Wenn du dir bei deinen Evangelisationsversuchen vorgestellt hast, dass Gott deinen Einsatz braucht, hast du einen leeren und bedürftigen Gott im Sinn. Ein Gott, der nur von seinen Jüngern nimmt, produziert Diener mit leerem Herzen. Wenn wir Jesus kennen und ihm erlauben, uns die Wahrheit über Gott zu zeigen, haben wir einen ganz anderen Gott, den wir unseren Mitmenschen verkünden können.
Der Gott, den wir kennen – oder zu kennen glauben –, ist der Gott, den wir der Welt zeigen.

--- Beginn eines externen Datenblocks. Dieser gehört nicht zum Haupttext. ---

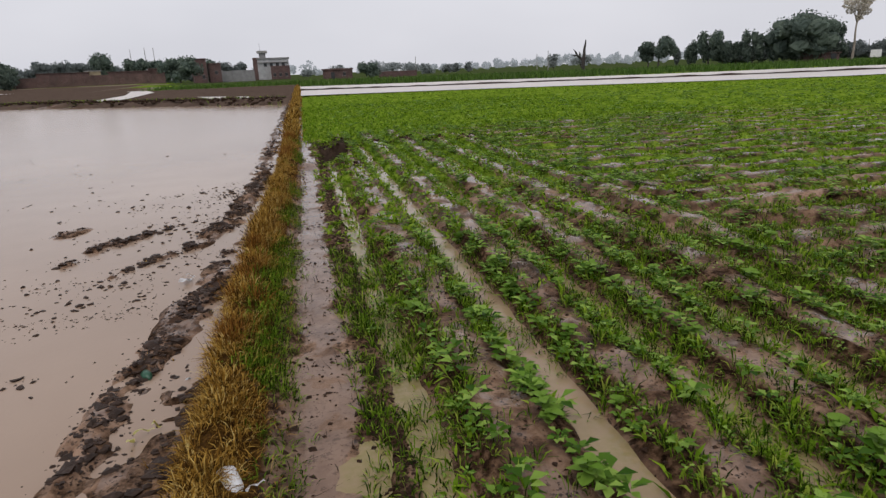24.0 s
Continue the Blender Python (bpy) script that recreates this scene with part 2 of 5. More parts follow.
MUD = make_mud()
CLOD = make_plain("dark_wet_clod", (0.014, 0.0075, 0.0045), (0.055, 0.031, 0.020), 18, 0.8, 0.6, 0.02, gloss=0.1)
BANK_CLOD = make_plain("dark_brown_bank_clod", (0.016, 0.009, 0.006), (0.060, 0.035, 0.024), 14, 0.6, 0.6, 0.02, gloss=0.22)
POND = make_water("silty_pond_water", (0.31, 0.22, 0.16), (0.39, 0.285, 0.215), 0.16, 0.12, 0.25)
FURROW = make_water("silty_furrow_water", (0.27, 0.182, 0.115), (0.42, 0.300, 0.210), 0.06, 0.025, 1.6, (0.205, 0.178, 0.055))
GULLY = make_water("running_brown_water", (0.098, 0.053, 0.027), (0.155, 0.090, 0.050), 0.14, 0.25, 2.2)
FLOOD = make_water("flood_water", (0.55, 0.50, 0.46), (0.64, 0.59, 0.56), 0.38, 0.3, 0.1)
GRASS = make_leafy("green_grass", [(0.0, (0.007, 0.017, 0.002)), (0.25, (0.026, 0.056, 0.003)), (0.45, (0.080, 0.155, 0.009)), (0.8, (0.185, 0.310, 0.020)), (1.0, (0.330, 0.390, 0.060))], 0.55, 0.35, 0.08)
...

„Echte, fruchtbare und gesunde Evangelisation muss damit beginnen, dass wir uns an Gott erfreuen.“
Echte, fruchtbare und gesunde Evangelisation muss damit beginnen, dass wir uns an Gott erfreuen. Unsere Herzen müssen von der Herrlichkeit Gottes in Christus erfüllt sein. Seine Schönheit weckt die Freude in uns und macht unsere Verkündigung erfolgreich. William Tyndale sagte einmal, das Evangelium von Jesus sei „eine so erfreuliche, beglückende und frohe Botschaft, die das Herz des Menschen erfreut, dass sie ihn singen, tanzen und vor Freude springen lässt.“[3] Mit anderen Worten: „Wovon sein Herz voll ist, davon redet sein Mund“ (Lk 6,45).
„An Christus erkennen wir, wie Gott wirklich ist: Er ist die Fülle, er ist reich und herrlich. Diejenigen, denen Christus genug ist, werden die besten Missionare sein; und die besten Missionare sind diejenigen, die sich am tiefsten an seiner Liebe erfreuen.“[4]
Du bist nicht allein, wenn du ein Problem mit dem Evangelisieren hast. Du bist nicht allein, wenn du dir das Schlimmste von Gott vorstellst. Die gute Nachricht ist, dass es kein Geheimnis gibt, das du entdecken musst, und keine Techniken, die du perfektionieren musst, und dass du dich wirklich nicht schämen musst, wenn du zugibst, dass dir nur Folgendes fehlt: ein größerer, besserer, klarerer Blick auf Jesus Christus, der dein Herz erwärmt und dir den Mund öffnet.
1Michael Reeves und Daniel Hames, God Shines Forth, Wheaton: Crossway, 2022, S. 20–21.
2C.H. Spurgeon, „The Glory of God in the Face of Jesus Christ“ (7. September 1879), in: The Metropolitan Tabernacle Pulpit, Bd. 25, Passmore & Alabaster: London 1879, S. 510.
3William Tyndale, „A Pathway into the Holy Scripture“, in: Thomas Russell (Hrsg.), The Works of the English Reformers: William Tyndale and John Frith, Bd. 2, Palmer: London 1831, S. 490.
4Reeves und Hames, God Shines Forth, S. 142.